→ PROVIDED MATERIAL
########
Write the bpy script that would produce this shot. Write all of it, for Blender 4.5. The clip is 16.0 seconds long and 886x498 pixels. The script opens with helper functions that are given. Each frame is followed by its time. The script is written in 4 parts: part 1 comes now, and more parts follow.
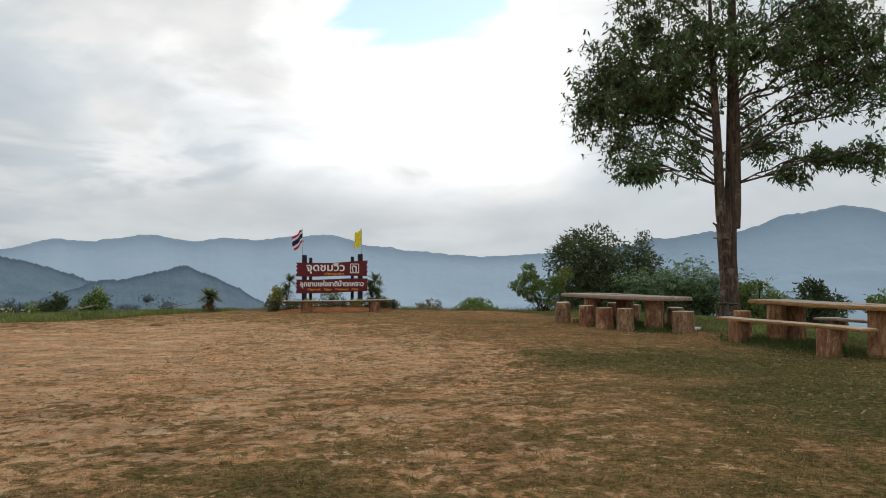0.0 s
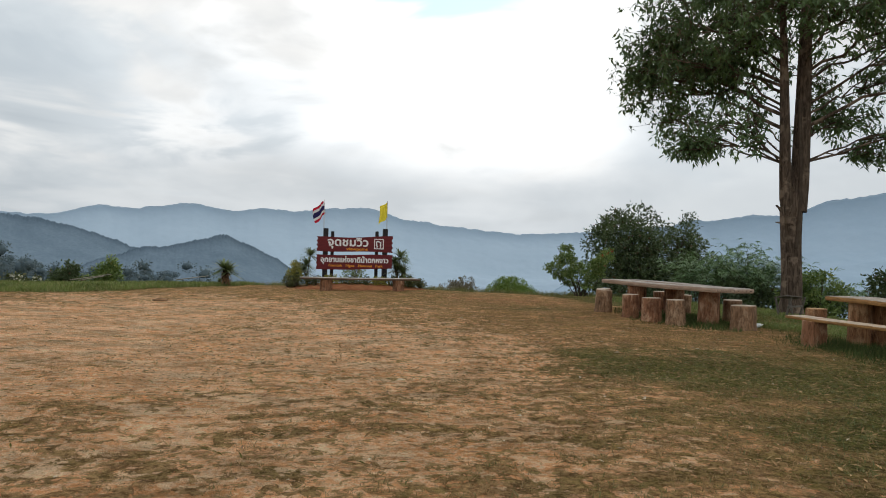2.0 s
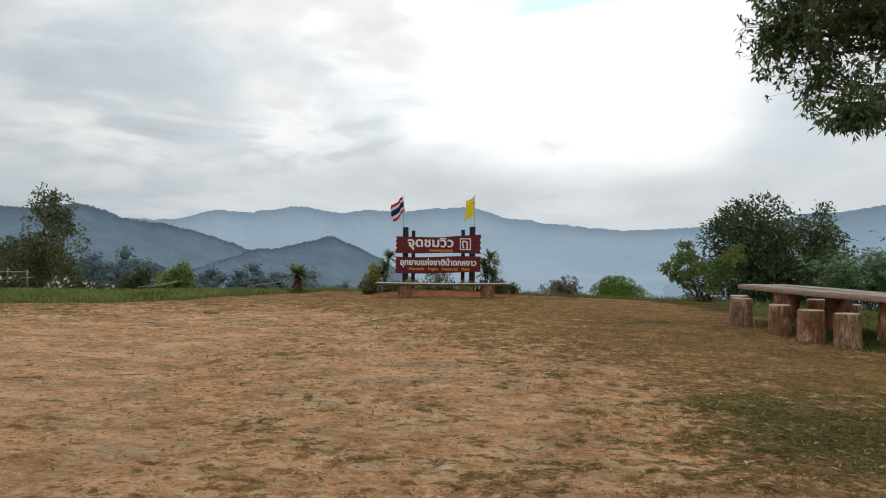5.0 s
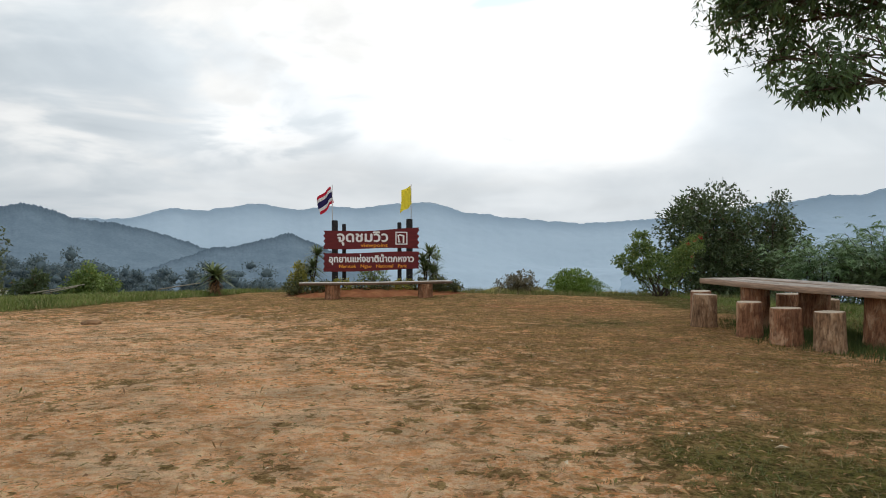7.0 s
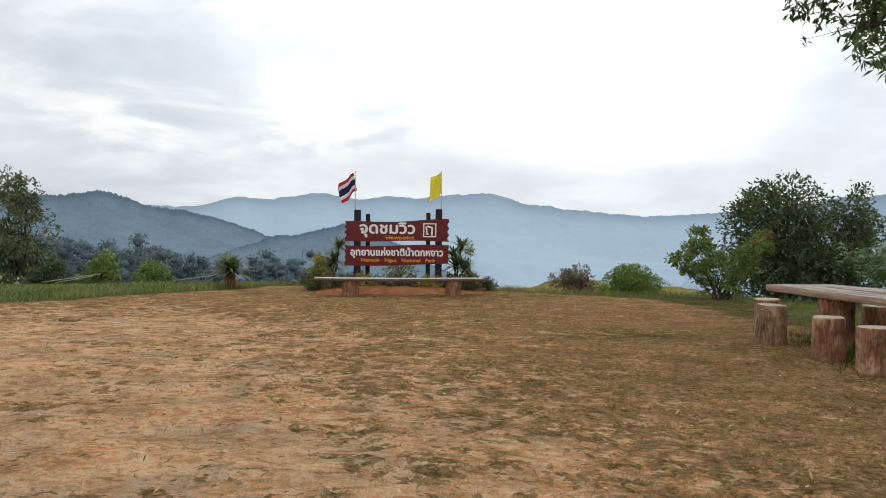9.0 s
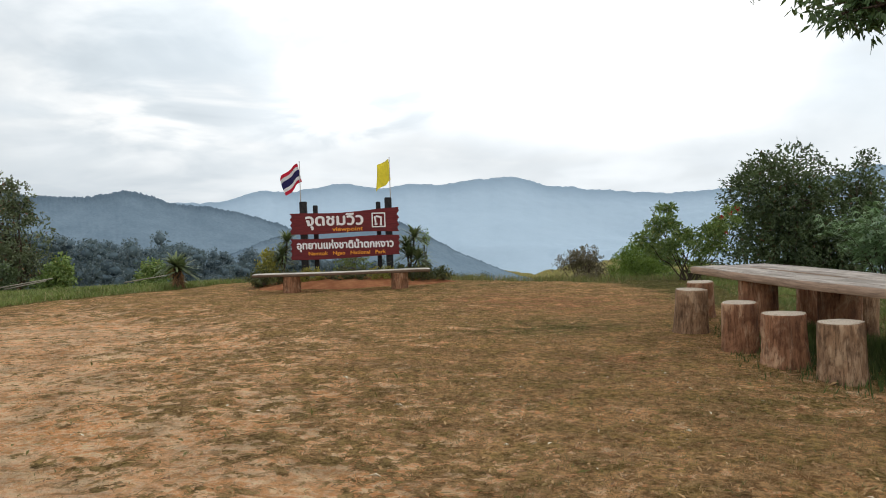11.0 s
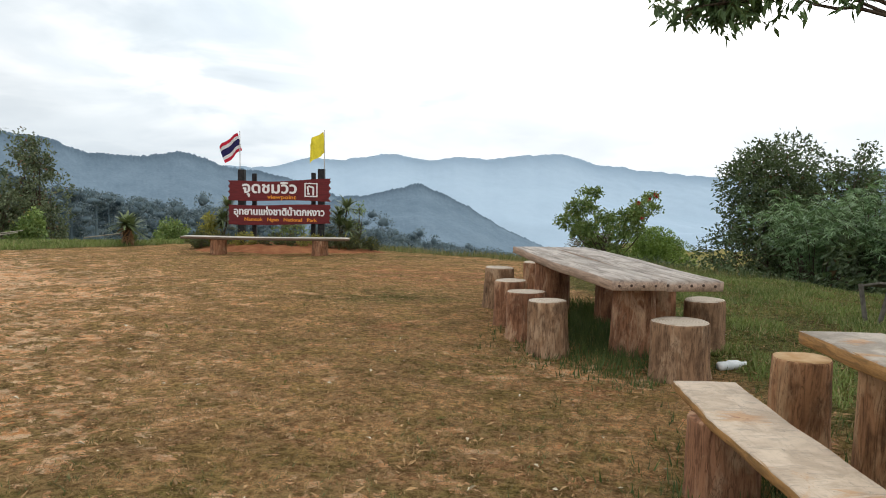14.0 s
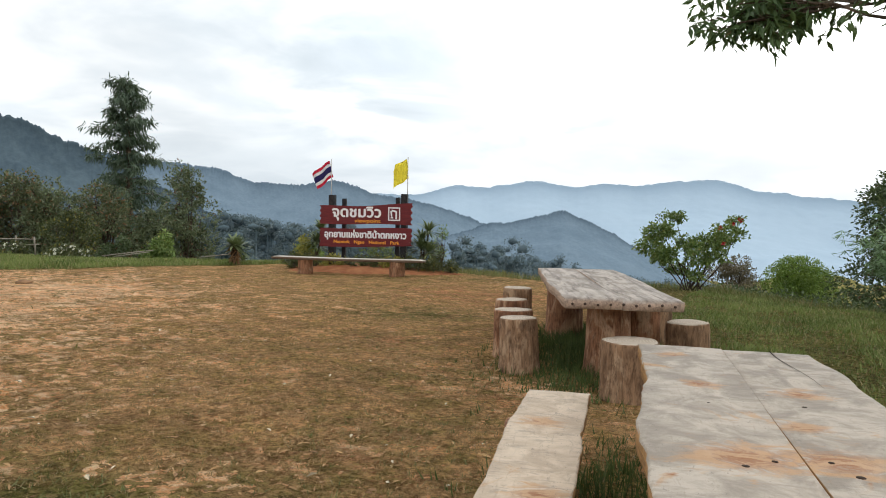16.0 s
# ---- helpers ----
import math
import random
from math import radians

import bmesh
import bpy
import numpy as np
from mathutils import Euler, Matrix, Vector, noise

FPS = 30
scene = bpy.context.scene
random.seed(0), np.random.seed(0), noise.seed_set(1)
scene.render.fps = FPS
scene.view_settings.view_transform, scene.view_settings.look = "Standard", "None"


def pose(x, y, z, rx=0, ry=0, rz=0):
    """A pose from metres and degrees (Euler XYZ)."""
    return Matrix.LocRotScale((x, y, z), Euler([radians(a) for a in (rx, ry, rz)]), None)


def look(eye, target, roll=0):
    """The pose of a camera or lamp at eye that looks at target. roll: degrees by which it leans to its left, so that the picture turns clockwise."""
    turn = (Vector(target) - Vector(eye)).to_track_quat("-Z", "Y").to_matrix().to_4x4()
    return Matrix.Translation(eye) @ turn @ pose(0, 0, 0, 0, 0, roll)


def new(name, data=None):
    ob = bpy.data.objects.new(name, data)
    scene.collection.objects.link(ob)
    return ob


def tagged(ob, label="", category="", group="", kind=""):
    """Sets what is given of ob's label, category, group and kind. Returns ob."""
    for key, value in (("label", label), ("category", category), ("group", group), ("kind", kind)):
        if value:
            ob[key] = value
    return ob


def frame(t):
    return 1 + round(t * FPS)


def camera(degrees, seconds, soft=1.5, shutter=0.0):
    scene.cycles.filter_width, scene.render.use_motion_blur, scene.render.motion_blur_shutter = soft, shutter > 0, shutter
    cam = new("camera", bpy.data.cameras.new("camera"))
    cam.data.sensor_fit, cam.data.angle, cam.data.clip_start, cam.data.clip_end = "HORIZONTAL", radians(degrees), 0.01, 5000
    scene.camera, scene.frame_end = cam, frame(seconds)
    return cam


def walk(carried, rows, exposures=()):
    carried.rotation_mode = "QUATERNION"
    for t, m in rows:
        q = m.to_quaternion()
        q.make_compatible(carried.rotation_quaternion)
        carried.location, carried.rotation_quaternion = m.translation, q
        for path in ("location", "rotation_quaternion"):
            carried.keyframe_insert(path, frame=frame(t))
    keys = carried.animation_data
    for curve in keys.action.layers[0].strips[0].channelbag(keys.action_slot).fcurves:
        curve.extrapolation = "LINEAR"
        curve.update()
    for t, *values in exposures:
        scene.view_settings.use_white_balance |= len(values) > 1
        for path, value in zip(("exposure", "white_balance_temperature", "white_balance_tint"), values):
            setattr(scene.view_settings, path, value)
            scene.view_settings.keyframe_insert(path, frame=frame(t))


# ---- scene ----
cam = camera(63.5, 16.0, 1.0)

PATH = [
    (0, (0.626, -0.659, 1.21), (0.694, 1.339, 1.278), -0.0),
    (0.5, (0.722, -0.258, 1.243), (0.647, 1.74, 1.267), 1.1),
    (1, (0.723, 0.163, 1.273), (0.649, 2.162, 1.295), -0.4),
    (1.5, (0.77, 0.528, 1.299), (0.692, 2.525, 1.374), 0.5),
    (2, (0.842, 0.977, 1.292), (0.81, 2.977, 1.291), 1.7),
    (2.5, (0.844, 1.407, 1.325), (0.776, 3.405, 1.253), -0.9),
    (3, (0.934, 1.81, 1.336), (0.822, 3.805, 1.268), -1.3),
    (3.5, (0.913, 2.261, 1.368), (0.859, 4.259, 1.445), -0.7),
    (4, (0.946, 2.693, 1.338), (0.709, 4.678, 1.381), -0.1),
    (4.2, (0.958, 2.882, 1.333), (0.674, 4.862, 1.303), -0.1),
    (6.3, (1.112, 4.887, 1.347), (0.784, 6.86, 1.38), 1.2),
    (6.5, (1.152, 5.076, 1.342), (0.851, 7.052, 1.279), -0.9),
    (7, (1.33, 5.531, 1.314), (1.124, 7.521, 1.29), -0.1),
    (7.5, (1.512, 6.096, 1.309), (1.323, 8.085, 1.23), -0.4),
    (8, (1.649, 6.508, 1.346), (1.304, 8.477, 1.309), -0.1),
    (8.2, (1.664, 6.665, 1.342), (1.341, 8.639, 1.34), 0.9),
    (10.3, (2.569, 7.916, 1.378), (2.063, 9.845, 1.235), -1.1),
    (10.5, (2.785, 8.04, 1.351), (2.271, 9.969, 1.219), -1.4),
    (11, (3.16, 8.183, 1.387), (2.723, 10.133, 1.298), -1.7),
    (11.3, (3.54, 8.27, 1.395), (3.021, 10.201, 1.38), -0.5),
    (11.4, (3.627, 8.31, 1.4), (3.188, 10.255, 1.251), 0.5),
    (11.5, (3.721, 8.305, 1.408), (3.319, 10.261, 1.298), 1.1),
    (12, (4.13, 8.4, 1.402), (3.692, 10.349, 1.306), 3.1),
    (12.5, (4.599, 8.376, 1.402), (4.164, 10.328, 1.414), 0.8),
    (13, (5.052, 8.387, 1.371), (4.789, 10.367, 1.285), 0.7),
    (13.5, (5.417, 8.333, 1.392), (5.005, 10.289, 1.334), 0.9),
    (14, (5.821, 8.195, 1.395), (5.263, 10.109, 1.234), 1.0),
    (14.5, (6.172, 8.208, 1.385), (5.482, 10.082, 1.273), 2.8),
    (15, (6.588, 8.191, 1.378), (5.881, 10.052, 1.189), 2.1),
    (15.5, (6.959, 8.333, 1.362), (6.128, 10.149, 1.252), 0.5),
    (16, (7.311, 8.455, 1.356), (6.38, 10.222, 1.263), 1.1),
]
EXPOSURES = [(0.0, -0.9), (0.5, -0.82), (1.5, -0.77), (2.0, -0.77), (2.5, -0.53), (3.0, -0.67), (3.5, -1.03), (4.0, -0.89), (6.5, -0.74), (7.0, -0.66), (7.5, -0.62), (8.0, -0.53), (10.5, -0.43), (12.0, -0.36), (12.5, -0.43), (13.0, -0.48), (13.5, -0.26), (14.0, -0.19), (14.5, -0.2), (16.0, -0.18)]
walk(cam, [(t, look(eye, target, roll)) for t, eye, target, roll in PATH], EXPOSURES)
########
→ WRITTEN TASK
Reproduce the material above in full, exactly, with no images.

→ ANSWER TO THIS TASK
Write the bpy script that would produce this shot. Write all of it, for Blender 4.5. The clip is 16.0 seconds long and 886x498 pixels. The script opens with helper functions that are given. Each frame is followed by its time. The script is written in 4 parts: part 1 comes now, and more parts follow.
0.0 s
2.0 s
5.0 s
7.0 s
9.0 s
11.0 s
14.0 s
16.0 s
# ---- helpers ----
import math
import random
from math import radians

import bmesh
import bpy
import numpy as np
from mathutils import Euler, Matrix, Vector, noise

FPS = 30
scene = bpy.context.scene
random.seed(0), np.random.seed(0), noise.seed_set(1)
scene.render.fps = FPS
scene.view_settings.view_transform, scene.view_settings.look = "Standard", "None"


def pose(x, y, z, rx=0, ry=0, rz=0):
    """A pose from metres and degrees (Euler XYZ)."""
    return Matrix.LocRotScale((x, y, z), Euler([radians(a) for a in (rx, ry, rz)]), None)


def look(eye, target, roll=0):
    """The pose of a camera or lamp at eye that looks at target. roll: degrees by which it leans to its left, so that the picture turns clockwise."""
    turn = (Vector(target) - Vector(eye)).to_track_quat("-Z", "Y").to_matrix().to_4x4()
    return Matrix.Translation(eye) @ turn @ pose(0, 0, 0, 0, 0, roll)


def new(name, data=None):
    ob = bpy.data.objects.new(name, data)
    scene.collection.objects.link(ob)
    return ob


def tagged(ob, label="", category="", group="", kind=""):
    """Sets what is given of ob's label, category, group and kind. Returns ob."""
    for key, value in (("label", label), ("category", category), ("group", group), ("kind", kind)):
        if value:
            ob[key] = value
    return ob


def frame(t):
    return 1 + round(t * FPS)


def camera(degrees, seconds, soft=1.5, shutter=0.0):
    scene.cycles.filter_width, scene.render.use_motion_blur, scene.render.motion_blur_shutter = soft, shutter > 0, shutter
    cam = new("camera", bpy.data.cameras.new("camera"))
    cam.data.sensor_fit, cam.data.angle, cam.data.clip_start, cam.data.clip_end = "HORIZONTAL", radians(degrees), 0.01, 5000
    scene.camera, scene.frame_end = cam, frame(seconds)
    return cam


def walk(carried, rows, exposures=()):
    carried.rotation_mode = "QUATERNION"
    for t, m in rows:
        q = m.to_quaternion()
        q.make_compatible(carried.rotation_quaternion)
        carried.location, carried.rotation_quaternion = m.translation, q
        for path in ("location", "rotation_quaternion"):
            carried.keyframe_insert(path, frame=frame(t))
    keys = carried.animation_data
    for curve in keys.action.layers[0].strips[0].channelbag(keys.action_slot).fcurves:
        curve.extrapolation = "LINEAR"
        curve.update()
    for t, *values in exposures:
        scene.view_settings.use_white_balance |= len(values) > 1
        for path, value in zip(("exposure", "white_balance_temperature", "white_balance_tint"), values):
            setattr(scene.view_settings, path, value)
            scene.view_settings.keyframe_insert(path, frame=frame(t))


# ---- scene ----
cam = camera(63.5, 16.0, 1.0)

PATH = [
    (0, (0.626, -0.659, 1.21), (0.694, 1.339, 1.278), -0.0),
    (0.5, (0.722, -0.258, 1.243), (0.647, 1.74, 1.267), 1.1),
    (1, (0.723, 0.163, 1.273), (0.649, 2.162, 1.295), -0.4),
    (1.5, (0.77, 0.528, 1.299), (0.692, 2.525, 1.374), 0.5),
    (2, (0.842, 0.977, 1.292), (0.81, 2.977, 1.291), 1.7),
    (2.5, (0.844, 1.407, 1.325), (0.776, 3.405, 1.253), -0.9),
    (3, (0.934, 1.81, 1.336), (0.822, 3.805, 1.268), -1.3),
    (3.5, (0.913, 2.261, 1.368), (0.859, 4.259, 1.445), -0.7),
    (4, (0.946, 2.693, 1.338), (0.709, 4.678, 1.381), -0.1),
    (4.2, (0.958, 2.882, 1.333), (0.674, 4.862, 1.303), -0.1),
    (6.3, (1.112, 4.887, 1.347), (0.784, 6.86, 1.38), 1.2),
    (6.5, (1.152, 5.076, 1.342), (0.851, 7.052, 1.279), -0.9),
    (7, (1.33, 5.531, 1.314), (1.124, 7.521, 1.29), -0.1),
    (7.5, (1.512, 6.096, 1.309), (1.323, 8.085, 1.23), -0.4),
    (8, (1.649, 6.508, 1.346), (1.304, 8.477, 1.309), -0.1),
    (8.2, (1.664, 6.665, 1.342), (1.341, 8.639, 1.34), 0.9),
    (10.3, (2.569, 7.916, 1.378), (2.063, 9.845, 1.235), -1.1),
    (10.5, (2.785, 8.04, 1.351), (2.271, 9.969, 1.219), -1.4),
    (11, (3.16, 8.183, 1.387), (2.723, 10.133, 1.298), -1.7),
    (11.3, (3.54, 8.27, 1.395), (3.021, 10.201, 1.38), -0.5),
    (11.4, (3.627, 8.31, 1.4), (3.188, 10.255, 1.251), 0.5),
    (11.5, (3.721, 8.305, 1.408), (3.319, 10.261, 1.298), 1.1),
    (12, (4.13, 8.4, 1.402), (3.692, 10.349, 1.306), 3.1),
    (12.5, (4.599, 8.376, 1.402), (4.164, 10.328, 1.414), 0.8),
    (13, (5.052, 8.387, 1.371), (4.789, 10.367, 1.285), 0.7),
    (13.5, (5.417, 8.333, 1.392), (5.005, 10.289, 1.334), 0.9),
    (14, (5.821, 8.195, 1.395), (5.263, 10.109, 1.234), 1.0),
    (14.5, (6.172, 8.208, 1.385), (5.482, 10.082, 1.273), 2.8),
    (15, (6.588, 8.191, 1.378), (5.881, 10.052, 1.189), 2.1),
    (15.5, (6.959, 8.333, 1.362), (6.128, 10.149, 1.252), 0.5),
    (16, (7.311, 8.455, 1.356), (6.38, 10.222, 1.263), 1.1),
]
EXPOSURES = [(0.0, -0.9), (0.5, -0.82), (1.5, -0.77), (2.0, -0.77), (2.5, -0.53), (3.0, -0.67), (3.5, -1.03), (4.0, -0.89), (6.5, -0.74), (7.0, -0.66), (7.5, -0.62), (8.0, -0.53), (10.5, -0.43), (12.0, -0.36), (12.5, -0.43), (13.0, -0.48), (13.5, -0.26), (14.0, -0.19), (14.5, -0.2), (16.0, -0.18)]
walk(cam, [(t, look(eye, target, roll)) for t, eye, target, roll in PATH], EXPOSURES)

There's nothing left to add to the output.